Sono Chiara, ho 24 anni, sono italiana. Vivo in Brianza da tutta la vita con i miei genitori, i miei quattro fratelli e la nonna, l’unica che ho e che ho mai conosciuto.

I miei genitori hanno 50 e 57anni, sono della Repubblica democratica del Congo.

Anche se ormai hanno vissuto più anni della loro vita in Italia che in Congo, le loro radici sono ancora così solide, così ingombranti.

Quando dico di essere brianzola i miei genitori, così come i loro connazionali, ridono come se avessi appena raccontato una barzelletta. Rispondono “Hai mai visto un brianzolo nero?”, vorrei rispondergli “ognuno dei miei fratelli, i miei compagni di classe, il mio vicino.” Non rispondo, mi innervosisco.

Mi innervosisco perché non mi capacito di come non si rendano conto che così come per loro il Congo è casa, il luogo in cui sono nati e cresciuti, il luogo in cui i loro genitori hanno costruito una famiglia, dei ricordi, il luogo in cui vorranno tornare, così è per me l’Italia: il luogo in cui sono nata e cresciuta, dove i miei genitori hanno costruito la nostra famiglia e il luogo in cui vorrò tornare se mai le condizioni di vita di questo Paese, il mio Paese, non mi permetteranno di costruire un futuro solido e sicuro per me e i miei cari.

Un “immigrat* di seconda generazione” affronta tante battaglie e quella più dura è dentro casa, con i propri genitori, data dal divario culturale che si fonde a quello generazionale. Inizia tutto in adolescenza, o almeno lo è stato per noi. Un* ragazzin* adolescente che decide di colmare quel doppio divario è un* ragazzin* coraggios*. Colmare il divario per me ha voluto dire accorciare le distanze, prendersi per mano e camminare insieme. É faticoso, ma quando si cammina insieme è talmente bello e talmente prezioso.
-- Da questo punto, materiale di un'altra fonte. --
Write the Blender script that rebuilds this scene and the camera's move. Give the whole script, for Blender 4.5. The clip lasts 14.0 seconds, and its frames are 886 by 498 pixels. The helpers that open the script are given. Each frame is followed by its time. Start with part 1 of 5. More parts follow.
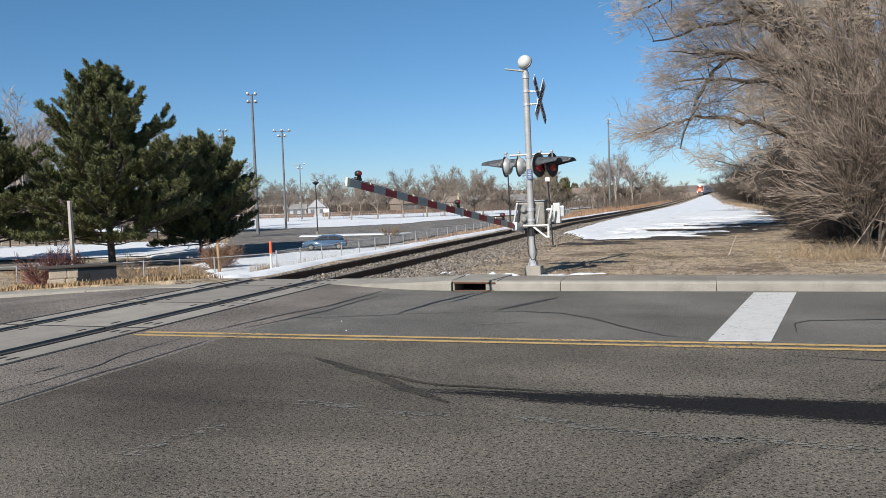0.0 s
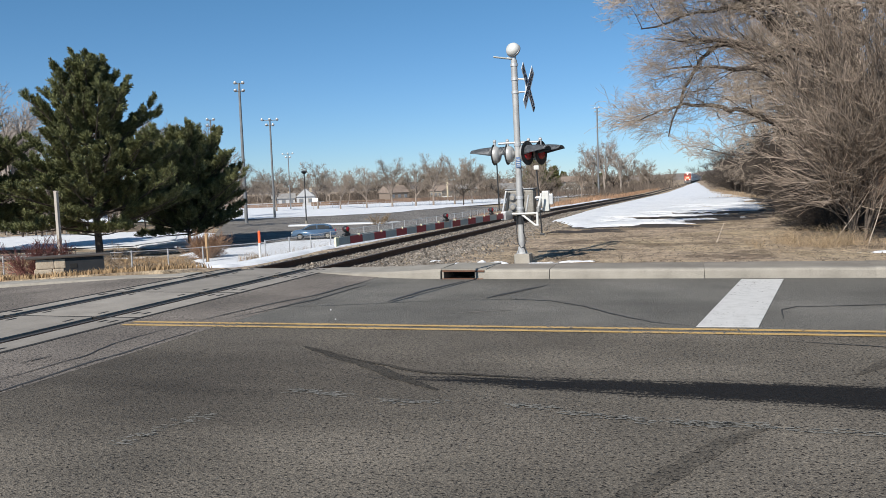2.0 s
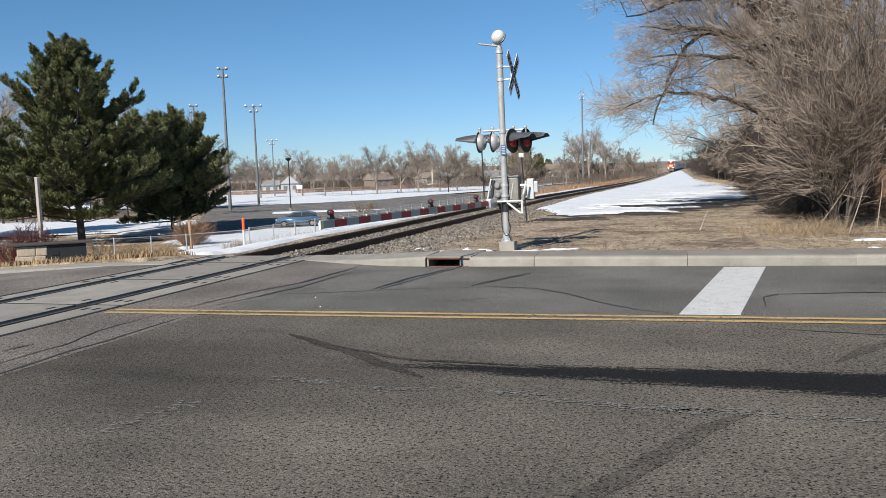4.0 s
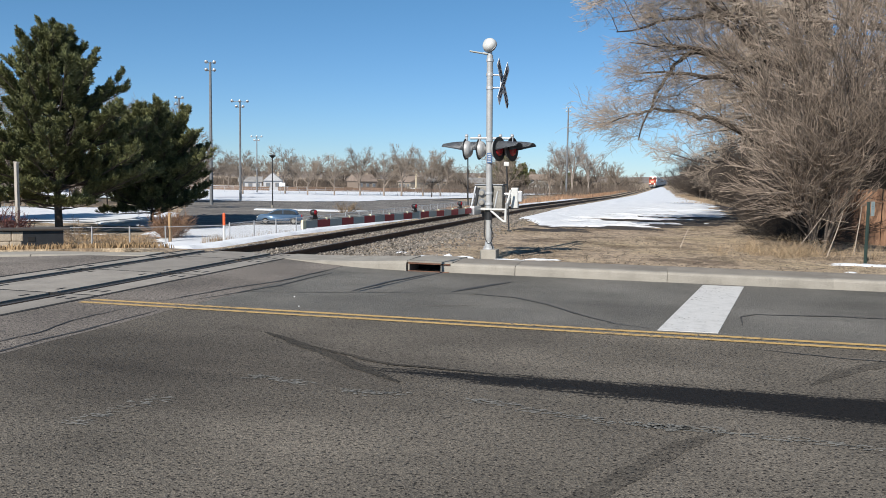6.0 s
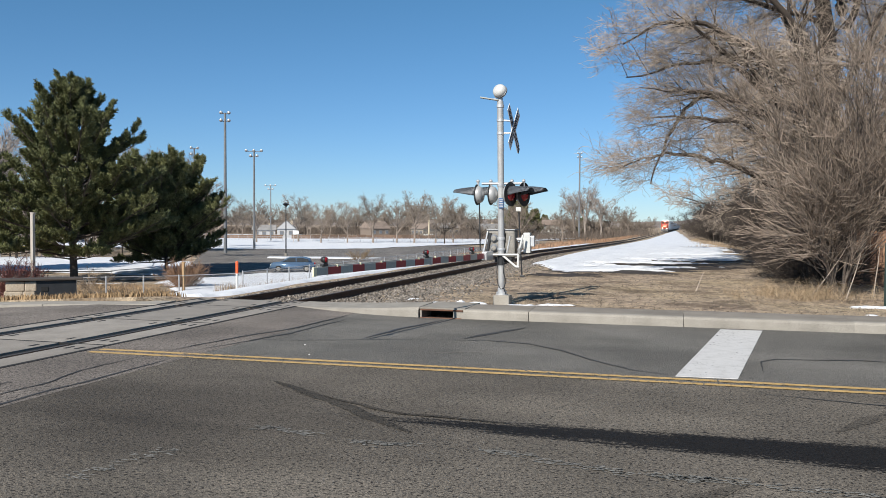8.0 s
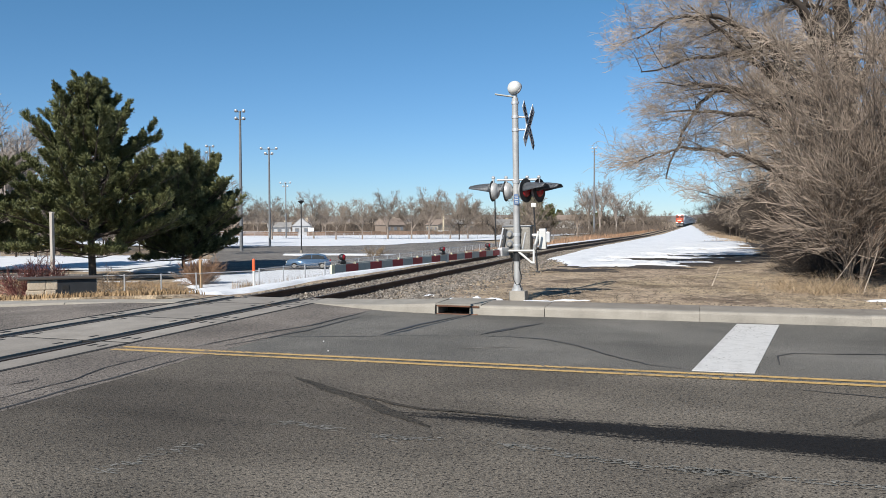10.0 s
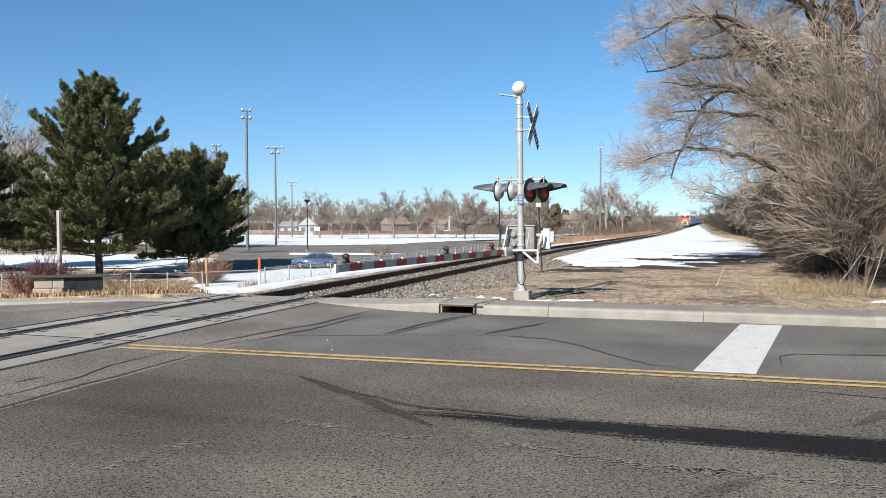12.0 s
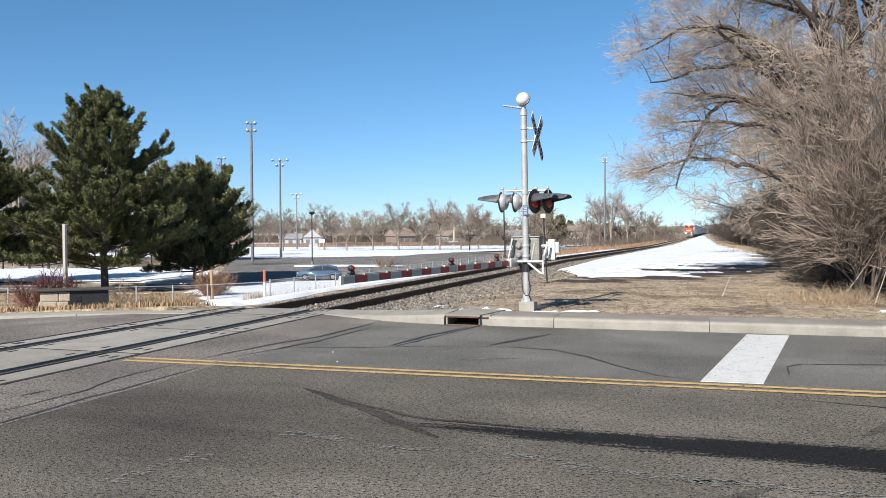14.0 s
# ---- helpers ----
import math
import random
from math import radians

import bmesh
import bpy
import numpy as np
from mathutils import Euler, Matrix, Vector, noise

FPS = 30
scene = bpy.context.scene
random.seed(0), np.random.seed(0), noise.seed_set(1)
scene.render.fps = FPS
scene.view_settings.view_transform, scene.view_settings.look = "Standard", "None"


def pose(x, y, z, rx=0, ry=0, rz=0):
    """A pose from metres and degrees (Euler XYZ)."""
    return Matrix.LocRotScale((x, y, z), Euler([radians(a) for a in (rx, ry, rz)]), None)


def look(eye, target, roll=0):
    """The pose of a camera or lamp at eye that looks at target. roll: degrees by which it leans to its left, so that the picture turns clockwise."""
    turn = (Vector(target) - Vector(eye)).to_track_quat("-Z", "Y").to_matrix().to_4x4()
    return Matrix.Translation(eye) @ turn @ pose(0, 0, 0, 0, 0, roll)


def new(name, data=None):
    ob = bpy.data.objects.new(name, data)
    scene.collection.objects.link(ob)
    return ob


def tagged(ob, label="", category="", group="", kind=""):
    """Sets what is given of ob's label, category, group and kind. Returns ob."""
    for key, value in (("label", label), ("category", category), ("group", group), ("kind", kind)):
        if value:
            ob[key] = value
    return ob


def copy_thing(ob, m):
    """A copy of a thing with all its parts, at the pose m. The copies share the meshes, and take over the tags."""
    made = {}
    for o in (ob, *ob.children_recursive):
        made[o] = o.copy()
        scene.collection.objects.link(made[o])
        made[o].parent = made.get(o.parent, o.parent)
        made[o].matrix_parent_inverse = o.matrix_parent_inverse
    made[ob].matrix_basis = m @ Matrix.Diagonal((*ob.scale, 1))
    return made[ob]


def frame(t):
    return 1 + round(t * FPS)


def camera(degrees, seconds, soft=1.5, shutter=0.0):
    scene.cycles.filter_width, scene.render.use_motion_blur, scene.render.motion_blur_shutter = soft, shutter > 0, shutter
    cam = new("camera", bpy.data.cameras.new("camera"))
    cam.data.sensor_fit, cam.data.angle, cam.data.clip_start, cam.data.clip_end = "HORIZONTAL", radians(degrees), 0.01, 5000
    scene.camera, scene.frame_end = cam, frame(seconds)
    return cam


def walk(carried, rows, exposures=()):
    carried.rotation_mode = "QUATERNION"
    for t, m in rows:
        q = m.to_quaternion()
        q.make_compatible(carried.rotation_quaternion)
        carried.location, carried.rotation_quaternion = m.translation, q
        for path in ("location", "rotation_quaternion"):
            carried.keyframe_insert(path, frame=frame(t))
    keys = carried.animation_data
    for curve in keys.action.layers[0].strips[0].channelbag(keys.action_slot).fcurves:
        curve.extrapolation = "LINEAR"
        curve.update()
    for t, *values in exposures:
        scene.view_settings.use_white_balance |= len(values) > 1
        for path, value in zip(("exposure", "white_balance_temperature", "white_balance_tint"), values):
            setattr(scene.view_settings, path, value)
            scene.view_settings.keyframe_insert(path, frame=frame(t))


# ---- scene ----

Le battaglie fuori casa invece sono battaglie che ogni essere umano si trova ad affrontare, perché sì il razzismo esiste ma non più dell’omofobia o della misoginia o di qualsiasi altra paura che l’essere umano riesce a trasformare in odio.

Non so bene cosa ci si aspetti che dica in queste poche righe o perché sia stata data a me la possibilità di scriverle, ma mi sento di dire che appartenere a un luogo è una delle ricchezze più grandi che possiamo avere. Avere delle radici ci permette di crescere, di esplorare, di accogliere. Riconoscere le radici dell’altro ci permette di arricchirci, di amarlo. Amare è sicuramente Il Dono più grande che ci è stato fatto.